*Data shown*
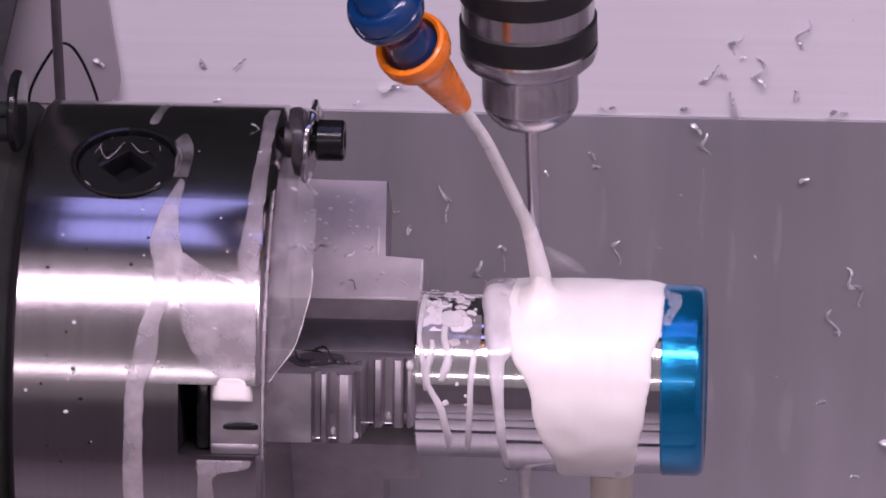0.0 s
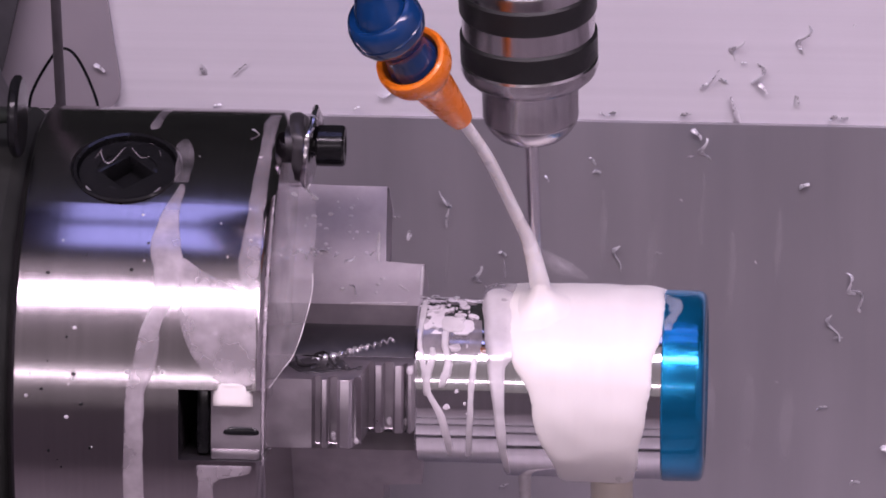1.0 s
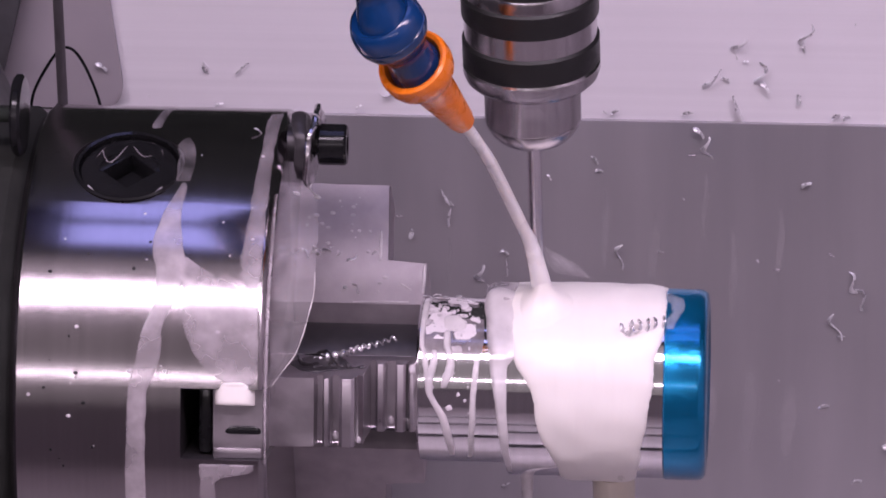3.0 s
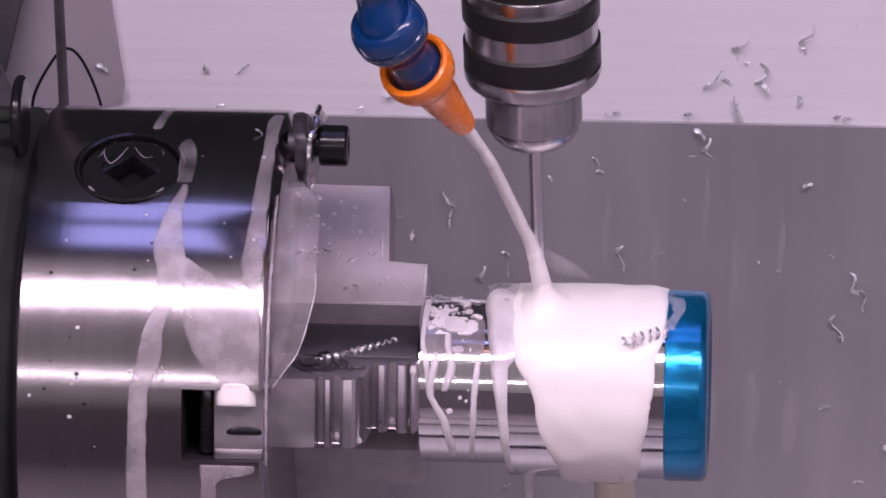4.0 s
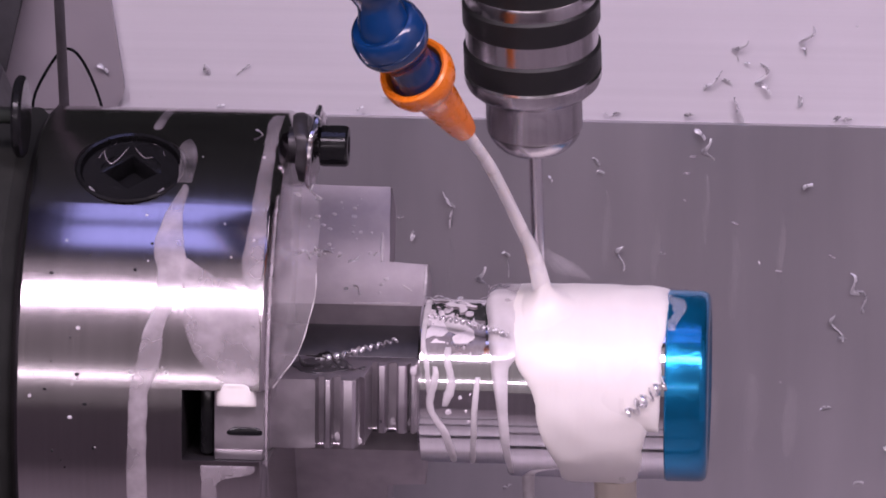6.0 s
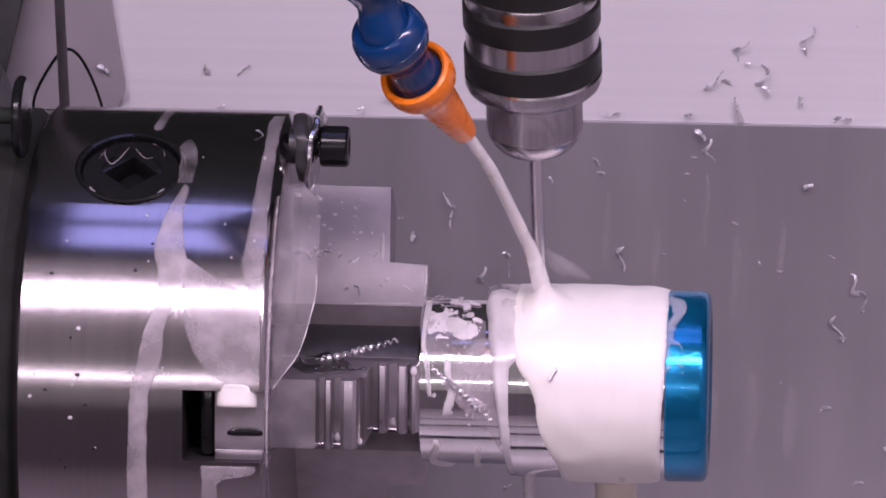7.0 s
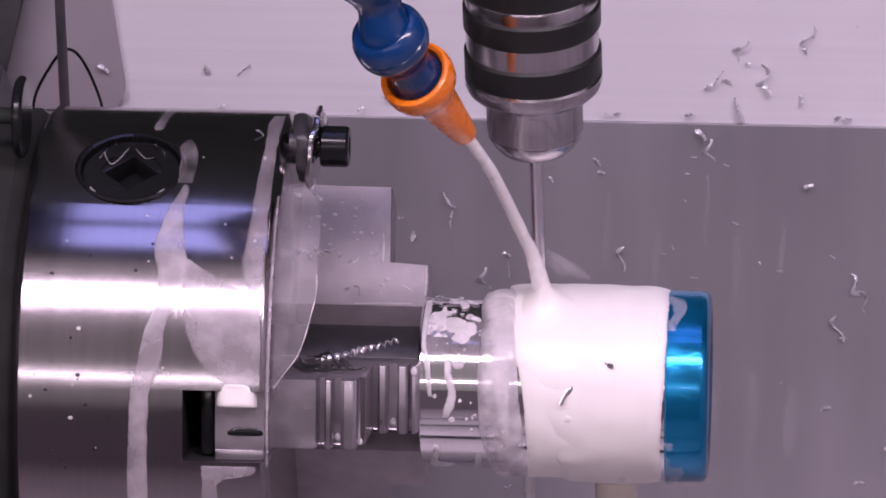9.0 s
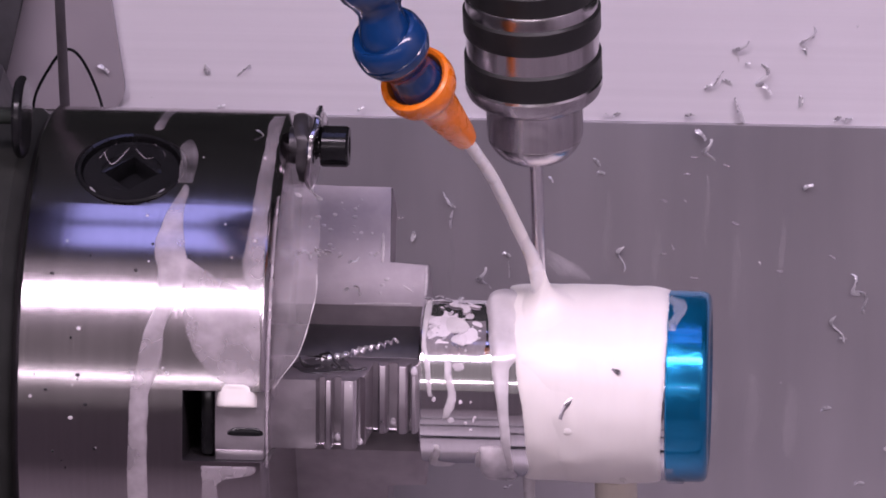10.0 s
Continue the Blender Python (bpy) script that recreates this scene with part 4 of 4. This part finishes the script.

*Objective*
Quote each line of the listing exactly, but leave the pictures out.

*Solution to the exercise*
0.0 s
1.0 s
3.0 s
4.0 s
6.0 s
7.0 s
9.0 s
10.0 s
Continue the Blender Python (bpy) script that recreates this scene with part 4 of 4. This part finishes the script.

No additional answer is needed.